# TASK REQUIREMENTS
Reproduce, please, only the lines from the first line below to the line containing "import numpy as np", inclusive.

╭─ SUPPLIED ENTRIES

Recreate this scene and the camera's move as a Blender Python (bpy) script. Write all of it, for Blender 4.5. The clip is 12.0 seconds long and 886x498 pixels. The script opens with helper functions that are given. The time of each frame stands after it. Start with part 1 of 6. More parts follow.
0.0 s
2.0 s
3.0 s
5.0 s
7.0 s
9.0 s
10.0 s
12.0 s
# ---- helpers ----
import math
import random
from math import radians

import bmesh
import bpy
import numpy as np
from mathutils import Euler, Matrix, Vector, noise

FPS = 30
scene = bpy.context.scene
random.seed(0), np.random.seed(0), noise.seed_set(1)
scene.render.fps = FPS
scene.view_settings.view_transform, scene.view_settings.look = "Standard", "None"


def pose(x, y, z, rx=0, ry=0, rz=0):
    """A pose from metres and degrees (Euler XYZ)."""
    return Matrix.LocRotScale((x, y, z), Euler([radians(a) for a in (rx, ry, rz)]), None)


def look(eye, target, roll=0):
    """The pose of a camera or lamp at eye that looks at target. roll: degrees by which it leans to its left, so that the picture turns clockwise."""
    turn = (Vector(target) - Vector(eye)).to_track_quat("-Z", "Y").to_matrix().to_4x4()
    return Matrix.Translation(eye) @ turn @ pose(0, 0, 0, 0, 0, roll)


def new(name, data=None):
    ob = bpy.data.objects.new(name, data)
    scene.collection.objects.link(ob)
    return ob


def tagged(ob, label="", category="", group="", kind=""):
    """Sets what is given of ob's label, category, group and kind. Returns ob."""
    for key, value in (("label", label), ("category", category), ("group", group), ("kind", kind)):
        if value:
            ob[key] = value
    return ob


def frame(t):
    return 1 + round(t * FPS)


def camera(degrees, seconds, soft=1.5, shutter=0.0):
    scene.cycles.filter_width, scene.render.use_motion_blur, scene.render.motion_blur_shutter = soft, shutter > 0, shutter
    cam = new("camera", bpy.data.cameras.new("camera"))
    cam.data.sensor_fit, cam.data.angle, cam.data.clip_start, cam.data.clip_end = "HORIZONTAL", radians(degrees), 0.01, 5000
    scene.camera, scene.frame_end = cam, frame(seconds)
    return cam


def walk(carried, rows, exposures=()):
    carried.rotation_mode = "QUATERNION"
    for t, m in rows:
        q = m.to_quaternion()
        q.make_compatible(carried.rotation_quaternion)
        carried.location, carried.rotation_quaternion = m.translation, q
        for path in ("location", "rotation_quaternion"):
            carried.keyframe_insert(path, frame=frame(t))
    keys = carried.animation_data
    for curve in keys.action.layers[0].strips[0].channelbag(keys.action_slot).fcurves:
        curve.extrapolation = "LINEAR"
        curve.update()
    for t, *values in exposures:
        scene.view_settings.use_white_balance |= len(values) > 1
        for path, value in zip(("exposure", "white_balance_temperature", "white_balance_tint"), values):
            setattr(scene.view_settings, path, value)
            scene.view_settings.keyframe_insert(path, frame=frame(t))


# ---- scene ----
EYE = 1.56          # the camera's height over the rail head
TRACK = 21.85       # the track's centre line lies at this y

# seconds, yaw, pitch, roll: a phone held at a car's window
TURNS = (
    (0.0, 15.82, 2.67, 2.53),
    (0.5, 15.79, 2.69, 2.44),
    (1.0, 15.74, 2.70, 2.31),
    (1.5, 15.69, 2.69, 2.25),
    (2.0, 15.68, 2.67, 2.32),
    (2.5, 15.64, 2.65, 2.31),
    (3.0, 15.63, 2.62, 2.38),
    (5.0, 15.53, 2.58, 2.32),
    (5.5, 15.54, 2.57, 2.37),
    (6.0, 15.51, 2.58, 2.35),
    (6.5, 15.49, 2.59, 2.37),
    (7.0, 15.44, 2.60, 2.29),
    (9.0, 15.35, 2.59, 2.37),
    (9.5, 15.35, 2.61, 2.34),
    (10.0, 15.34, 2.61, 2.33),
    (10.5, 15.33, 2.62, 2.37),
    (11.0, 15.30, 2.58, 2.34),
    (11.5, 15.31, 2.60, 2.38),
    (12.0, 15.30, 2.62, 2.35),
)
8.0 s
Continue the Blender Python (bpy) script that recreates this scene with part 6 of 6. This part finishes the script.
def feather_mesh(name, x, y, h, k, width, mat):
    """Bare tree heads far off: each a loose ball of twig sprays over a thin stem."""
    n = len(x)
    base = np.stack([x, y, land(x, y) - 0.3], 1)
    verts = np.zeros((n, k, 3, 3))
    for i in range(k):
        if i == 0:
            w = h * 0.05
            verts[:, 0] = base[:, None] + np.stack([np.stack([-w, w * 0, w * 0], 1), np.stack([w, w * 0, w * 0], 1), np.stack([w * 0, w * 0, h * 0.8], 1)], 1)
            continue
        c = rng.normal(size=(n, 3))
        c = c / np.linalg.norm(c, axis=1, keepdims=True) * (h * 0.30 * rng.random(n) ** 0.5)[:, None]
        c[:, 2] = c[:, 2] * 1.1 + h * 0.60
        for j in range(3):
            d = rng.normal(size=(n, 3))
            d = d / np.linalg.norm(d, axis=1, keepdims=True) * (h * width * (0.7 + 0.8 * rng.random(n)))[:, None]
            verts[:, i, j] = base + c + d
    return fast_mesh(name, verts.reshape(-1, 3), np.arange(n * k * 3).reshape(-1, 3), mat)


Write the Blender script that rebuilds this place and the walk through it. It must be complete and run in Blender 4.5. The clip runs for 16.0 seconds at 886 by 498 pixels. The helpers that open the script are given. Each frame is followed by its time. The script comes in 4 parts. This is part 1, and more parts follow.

╰─

# RESULT
Recreate this scene and the camera's move as a Blender Python (bpy) script. Write all of it, for Blender 4.5. The clip is 12.0 seconds long and 886x498 pixels. The script opens with helper functions that are given. The time of each frame stands after it. Start with part 1 of 6. More parts follow.
0.0 s
2.0 s
3.0 s
5.0 s
7.0 s
9.0 s
10.0 s
12.0 s
# ---- helpers ----
import math
import random
from math import radians

import bmesh
import bpy
import numpy as np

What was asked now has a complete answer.